You pay these people, and then they feature you in a short write up in their publication.  Then, you can use it on your resume.  I have seen people put this on their resume.  Don’t.  It doesn’t tell me you are a well regarded business person, it tells me you had $100 to spend.

When I see a JD Powers banner on a site, I don’t think ‘wow,  now this is a great company!’  I think, wow, maybe they could have spent that $50,000 on something more meaningful… like hookers and blow.

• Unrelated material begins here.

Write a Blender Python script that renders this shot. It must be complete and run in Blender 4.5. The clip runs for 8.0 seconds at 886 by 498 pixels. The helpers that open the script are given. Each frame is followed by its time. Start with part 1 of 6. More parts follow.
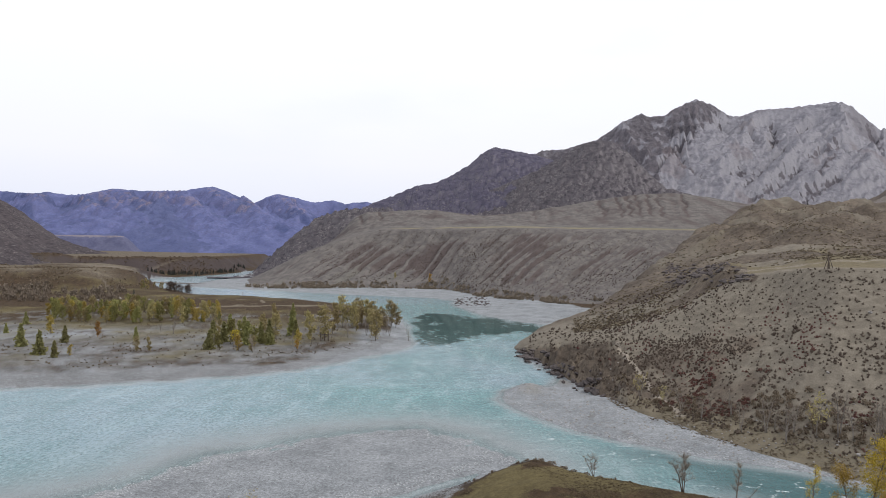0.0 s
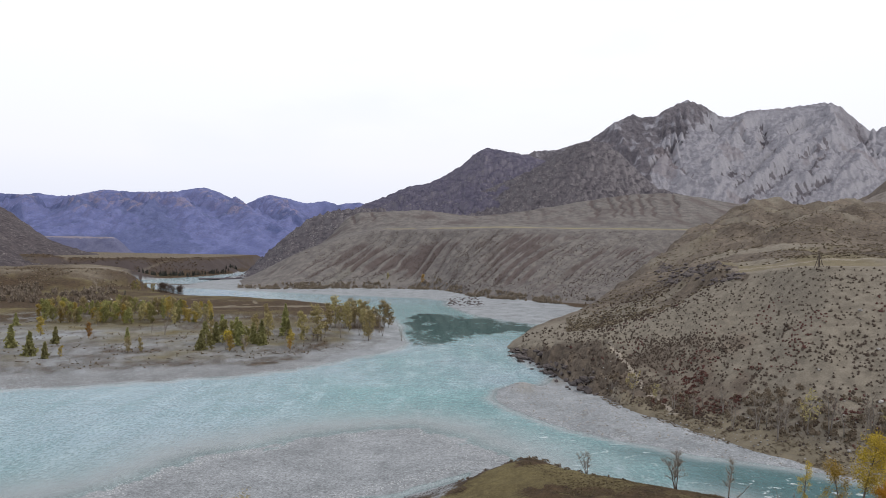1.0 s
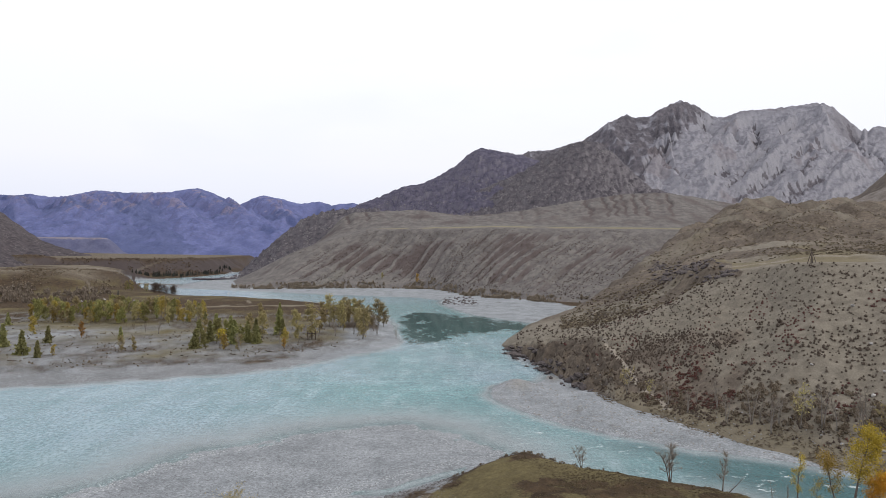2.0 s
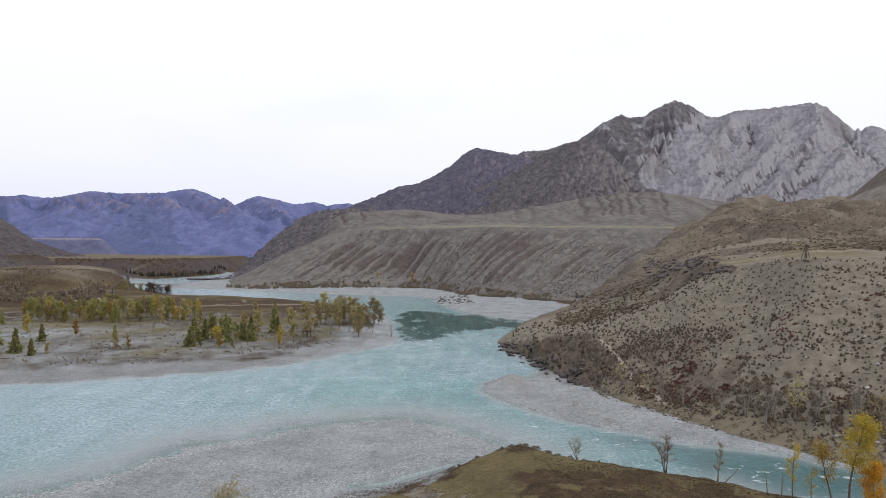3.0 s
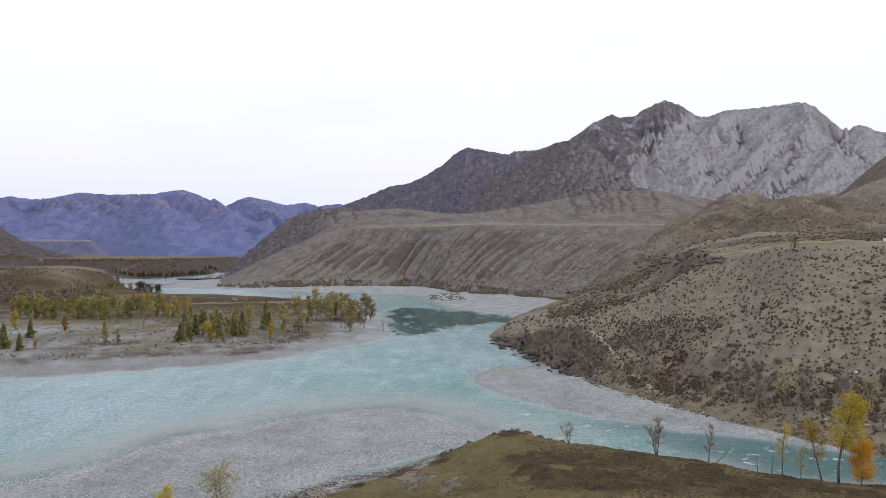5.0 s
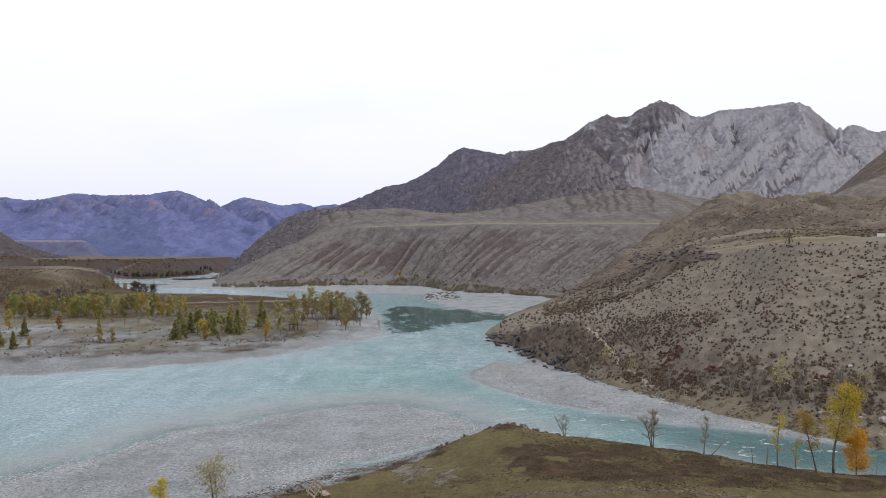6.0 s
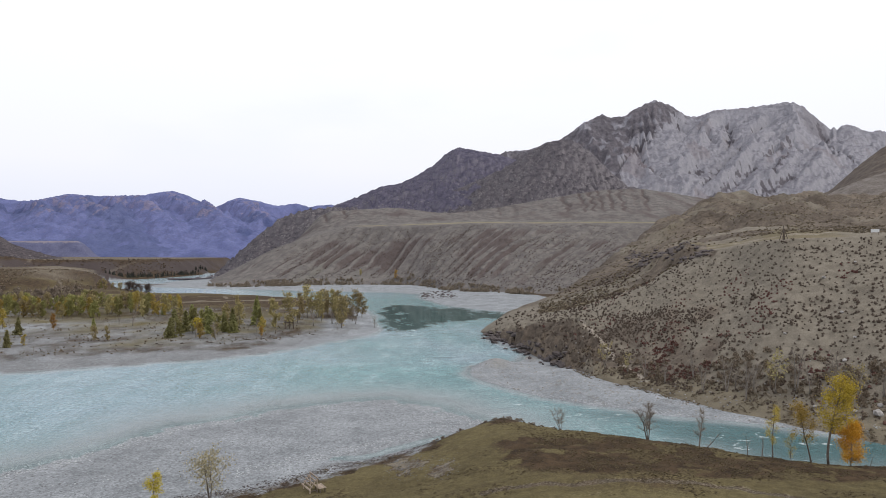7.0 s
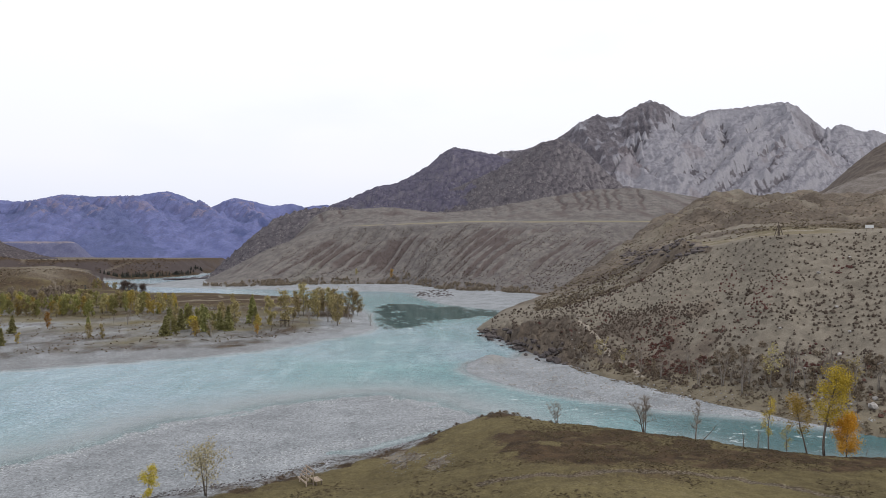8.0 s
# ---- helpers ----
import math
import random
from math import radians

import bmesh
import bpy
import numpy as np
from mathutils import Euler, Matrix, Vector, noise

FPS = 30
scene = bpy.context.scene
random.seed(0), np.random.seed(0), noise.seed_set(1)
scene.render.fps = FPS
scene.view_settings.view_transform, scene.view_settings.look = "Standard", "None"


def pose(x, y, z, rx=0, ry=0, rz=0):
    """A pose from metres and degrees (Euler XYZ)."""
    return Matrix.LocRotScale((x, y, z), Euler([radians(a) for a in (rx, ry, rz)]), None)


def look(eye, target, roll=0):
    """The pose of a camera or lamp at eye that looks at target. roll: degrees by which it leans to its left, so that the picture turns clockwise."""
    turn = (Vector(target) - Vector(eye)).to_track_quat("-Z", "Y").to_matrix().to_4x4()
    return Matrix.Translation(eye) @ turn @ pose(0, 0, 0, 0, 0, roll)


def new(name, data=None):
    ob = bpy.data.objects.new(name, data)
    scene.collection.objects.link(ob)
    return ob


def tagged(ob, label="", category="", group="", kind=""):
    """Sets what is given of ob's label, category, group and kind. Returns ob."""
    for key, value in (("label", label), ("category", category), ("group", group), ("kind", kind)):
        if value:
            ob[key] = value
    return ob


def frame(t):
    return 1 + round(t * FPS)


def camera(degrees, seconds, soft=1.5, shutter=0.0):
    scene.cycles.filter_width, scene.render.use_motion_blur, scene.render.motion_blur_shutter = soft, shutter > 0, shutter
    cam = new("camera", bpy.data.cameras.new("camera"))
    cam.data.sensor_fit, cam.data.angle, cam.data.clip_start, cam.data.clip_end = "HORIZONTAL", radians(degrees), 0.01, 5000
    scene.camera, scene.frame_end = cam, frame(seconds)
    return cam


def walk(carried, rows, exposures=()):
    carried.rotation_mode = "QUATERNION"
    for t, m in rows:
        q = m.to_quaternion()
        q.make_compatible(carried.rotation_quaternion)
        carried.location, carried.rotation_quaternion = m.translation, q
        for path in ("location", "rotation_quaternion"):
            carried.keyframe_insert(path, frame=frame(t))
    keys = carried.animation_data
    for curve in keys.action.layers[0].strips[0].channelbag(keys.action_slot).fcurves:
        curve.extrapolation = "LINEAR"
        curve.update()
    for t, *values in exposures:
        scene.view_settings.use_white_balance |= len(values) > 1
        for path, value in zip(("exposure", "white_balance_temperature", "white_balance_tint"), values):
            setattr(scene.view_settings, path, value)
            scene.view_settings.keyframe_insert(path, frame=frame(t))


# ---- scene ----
cam = camera(68.0, 8.0, 0.85)
PATH = [
    (0, look((0.046, -0.010, 40.855), (-0.055, 99.989, 41.365), 0.801)),
    (0.5, look((0.003, -0.024, 40.765), (0.500, 99.973, 41.340), 0.738)),
    (1, look((-0.033, -0.033, 40.468), (0.984, 99.960, 41.094), 0.675)),
    (1.5, look((-0.058, -0.038, 40.012), (1.413, 99.949, 40.681), 0.611)),
    (3, look((-0.062, -0.027, 38.106), (2.523, 99.937, 38.871), 0.414)),
    (3.5, look((-0.039, -0.013, 37.401), (2.870, 99.941, 38.192), 0.348)),
    (4, look((-0.006, 0.005, 36.701), (3.217, 99.950, 37.518), 0.282)),
    (4.5, look((0.035, 0.029, 36.023), (3.568, 99.963, 36.865), 0.216)),
    (6, look((0.167, 0.137, 34.189), (4.646, 100.032, 35.106), 0.025)),
    (6.5, look((0.198, 0.187, 33.641), (5.001, 100.067, 34.581), -0.034)),
    (7, look((0.211, 0.245, 33.107), (5.343, 100.109, 34.068), -0.091)),
    (7.5, look((0.201, 0.312, 32.571), (5.659, 100.158, 33.548), -0.143)),
    (8, look((0.158, 0.389, 32.008), (5.938, 100.216, 32.995), -0.192)),
]
walk(cam, PATH)

# ---- world, sun ----
world = bpy.data.worlds.new("overcast_sky")
scene.world = world
world.use_nodes = True
wn, wl = world.node_tree.nodes, world.node_tree.links
wn.clear()
w_out = wn.new("ShaderNodeOutputWorld")
w_bg = wn.new("ShaderNodeBackground")
w_tc = wn.new("ShaderNodeTexCoord")
w_sep = wn.new("ShaderNodeSeparateXYZ")
w_ramp = wn.new("ShaderNodeValToRGB")
w_noise = wn.new("ShaderNodeTexNoise")
w_map = wn.new("ShaderNodeMapping")
w_mix = wn.new("ShaderNodeMix")
w_mix.data_type = "RGBA"
w_ramp.color_ramp.elements[0].position = 0.0
w_ramp.color_ramp.elements[0].color = (0.74, 0.79, 0.95, 1)
w_ramp.color_ramp.elements[1].position = 0.30
w_ramp.color_ramp.elements[1].color = (1.02, 1.05, 1.12, 1)
mid = w_ramp.color_ramp.elements.new(0.13)
mid.color = (0.94, 0.95, 1.02, 1)
w_map.inputs["Scale"].default_value = (1.6, 1.6, 5.0)
w_noise.inputs["Scale"].default_value = 1.3
w_noise.inputs["Detail"].default_value = 5.0
w_mix.inputs["B"].default_value = (0.86, 0.90, 1.0, 1)
w_fac = wn.new("ShaderNodeMapRange")
w_fac.inputs["From Min"].default_value = 0.52
w_fac.inputs["From Max"].default_value = 0.75
w_fac.inputs["To Max"].default_value = 0.55
wl.new(w_tc.outputs["Generated"], w_sep.inputs[0])
wl.new(w_sep.outputs["Z"], w_ramp.inputs["Fac"])
wl.new(w_tc.outputs["Generated"], w_map.inputs["Vector"])
wl.new(w_map.outputs[0], w_noise.inputs["Vector"])
wl.new(w_noise.outputs["Fac"], w_fac.inputs["Value"])
wl.new(w_fac.outputs[0], w_mix.inputs["Factor"])
wl.new(w_ramp.outputs["Color"], w_mix.inputs["A"])
wl.new(w_mix.outputs["Result"], w_bg.inputs["Color"])
w_bg.inputs["Strength"].default_value = 1.0
wl.new(w_bg.outputs[0], w_out.inputs["Surface"])

sun = new("sun", bpy.data.lights.new("sun", "SUN"))
sun.data.energy, sun.data.angle, sun.data.color = 1.5, radians(11), (1.0, 0.95, 0.88)
sun.matrix_world = look((800, 250, 800), (0, 400, 0))

# ---- numeric helpers ----
EYE = 40.85


def lattice(ix, iy, seed):
    h = (ix.astype(np.int64) * 374761393 + iy.astype(np.int64) * 668265263 + seed * 974634777) & 0xFFFFFFFF
    h = ((h ^ (h >> 13)) * 1274126177) & 0xFFFFFFFF
    return ((h ^ (h >> 16)) & 0xFFFFFF) * (2 * math.pi / 0x1000000)


def perlin(x, y, seed=0):
    x0, y0 = np.floor(x), np.floor(y)
    fx, fy = x - x0, y - y0
    u, v = fx * fx * fx * (fx * (fx * 6 - 15) + 10), fy * fy * fy * (fy * (fy * 6 - 15) + 10)
    total = 0
    for dx, wx in ((0, 1 - u), (1, u)):
        for dy, wy in ((0, 1 - v), (1, v)):
            g = lattice(x0 + dx, y0 + dy, seed)
            total = total + wx * wy * (np.cos(g) * (fx - dx) + np.sin(g) * (fy - dy))
    return total * 1.5


def fbm(x, y, octaves=4, seed=0, gain=0.5):
    total, amp = 0, 1.0
    for k in range(octaves):
        total = total + amp * perlin(x, y, seed + k)
        x, y, amp = x * 2.03 + 5.1, y * 2.03 - 3.7, amp * gain
    return total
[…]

7 thoughts on “JD Powers is a scam

  1. Completely agree.
    Another scam? The Better Business Bureau. It’s simply a franchise with protected regions. Anyone with the funds can become a BBB and start selling memberships and plaques for your business wall. Even 60 Minutes nailed them ten years ago. They are simply in the business of selling their so-called ratings.

    Another one is JCAHO, the private hospital accrediting company. You know how many hospitals have been closed by JCAHO?
    Zero. Hospitals pay THEM for their ratings and inspections. My hospital paid $30,000.


  2. Depends. If you find the J.D. Power award listed on their website, it’s public information and anyone can advertise public data any way they want (JD Power is owned by a Chinese company named XIO…). For instance, if Lexus wants to advertise “highest rated by J.D. Power for dependability,” they can do so w/o paying a license fee. Why? Because it’s public information, here: http://www.jdpower.com/press-releases/2017-vehicle-dependability-study

    • respectfully, I disagree. While I imagine that is the story they want to tell, I have direct experience otherwise. You don’t get to brandish their award until you pay their honorarium… or ‘ransom’.

      To your point… what if JD Powers puts it up themselves, on their website? Isn’t it then public discussion? Not necessarily. Here is an odd analogy. Let’s say Jerry Seinfeld gets caught by TMZ enjoying a coke. The camera man then says ‘Hey Jerry, you a Coke guy? Way better then Pepsi, huh?’

      Can Coke start an ad campaign that says ‘Jerry Seinfeld prefers Coke!’? They could not. Not without his permission, and a truckload of cash.